ML-ECS: A Collaborative Multimodal Learning Framework for Edge-Cloud Synergies
Yuze Liu, Shibo Chu, Tiehua Zhang, Hao Zhou, Zhishu Shen, Jinze Wang, Jianzhong Qi, Feng Xia
TL;DR
ML-ECS, a collaborative multimodal learning framework that enables joint training between a server-based model and heterogeneous edge models, and shows that \pname consistently outperform state-of-the-art baselines under varying modality availability.
Abstract
Edge-cloud synergies provide a promising paradigm for privacy-preserving deployment of foundation models, where lightweight on-device models adapt to domain-specific data and cloud-hosted models coordinate knowledge sharing. However, in real-world edge environments, collaborative multimodal learning is challenged by modality heterogeneity (different modality combinations across domains) and model-structure heterogeneity (different modality-specific encoders/fusion modules. To address these issues, we propose ML-ECS, a collaborative multimodal learning framework that enables joint training between a server-based model and heterogeneous edge models. This framework consists of four components: (1) cross-modal contrastive learning (CCL) to align modality representations in a shared latent space, (2) adaptive multimodal tuning (AMT) to preserve domain-specific knowledge from local datasets, (3) modality-aware model aggregation (MMA) to robustly aggregate while mitigating noise caused by missing modalities, and (4) SLM-enhanced CCL (SE-CCL) to facilitate bidirectional knowledge transfer between cloud and edge.
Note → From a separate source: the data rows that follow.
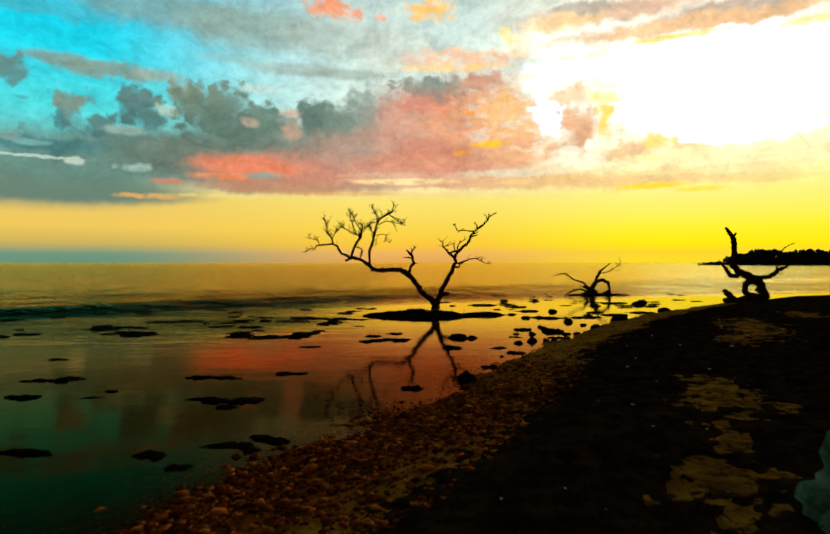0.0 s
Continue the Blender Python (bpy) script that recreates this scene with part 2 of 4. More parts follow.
def make_sky():
    world = bpy.data.worlds.new("evening_sky")
    scene.world = world
    world.use_nodes = True
    world.cycles.sampling_method, world.cycles.sample_map_resolution = "MANUAL", 512
    w = Nodes(world.node_tree)
    way = w.add("ShaderNodeTexCoord").outputs["Generated"]
    parts = w.add("ShaderNodeSeparateXYZ")
    w.put(parts.inputs[0], way)
    x, y, z = parts.outputs
    az = w.math("MULTIPLY", w.math("ARCTAN2", x, y), 57.2958)
    el = w.math("MULTIPLY", w.math("ARCSINE", z), 57.2958)
    el = w.math("ABSOLUTE", el)
    place = w.add("ShaderNodeCombineXYZ")
    w.put(place.inputs[0], az), w.put(place.inputs[1], el)
    place = place.outputs[0]
    # the clear sky, from the cool side to the side of the sun
    cool = elevation_ramp(w, el, [(0, (104, 148, 124)), (0.75, (110, 150, 132)), (1.75, (206, 180, 96)), (3.2, (240, 202, 96)), (6.0, (234, 202, 112)), (8, (120, 190, 190)), (13, (76, 206, 216)), (18, (26, 200, 228)), (24, (4, 180, 216)), (33, (6, 60, 80))])
    middle = elevation_ramp(w, el, [(0, (226, 168, 84)), (0.75, (236, 176, 100)), (1.75, (250, 200, 62)), (3.2, (250, 214, 78)), (6.0, (250, 228, 116)), (8, (226, 206, 180)), (13, (206, 222, 216)), (23, (192, 216, 216)), (33, (50, 70, 76))])
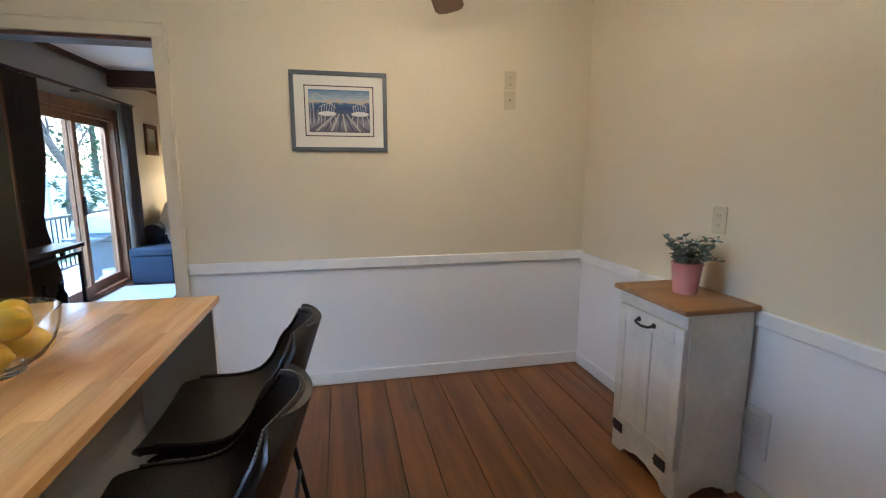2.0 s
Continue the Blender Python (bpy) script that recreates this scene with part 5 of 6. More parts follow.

Experimental results on various multimodal tasks show that \pname consistently outperform state-of-the-art baselines under varying modality availability, achieving improvements of 5.44% to 12.08% in Rouge-LSum and improving both client- and server-side performance. In addition, by communicating only low-rank LoRA parameters and fused representations, ML-ECS achieves high communication efficiency, requiring only 0.65% of the total parameter volume.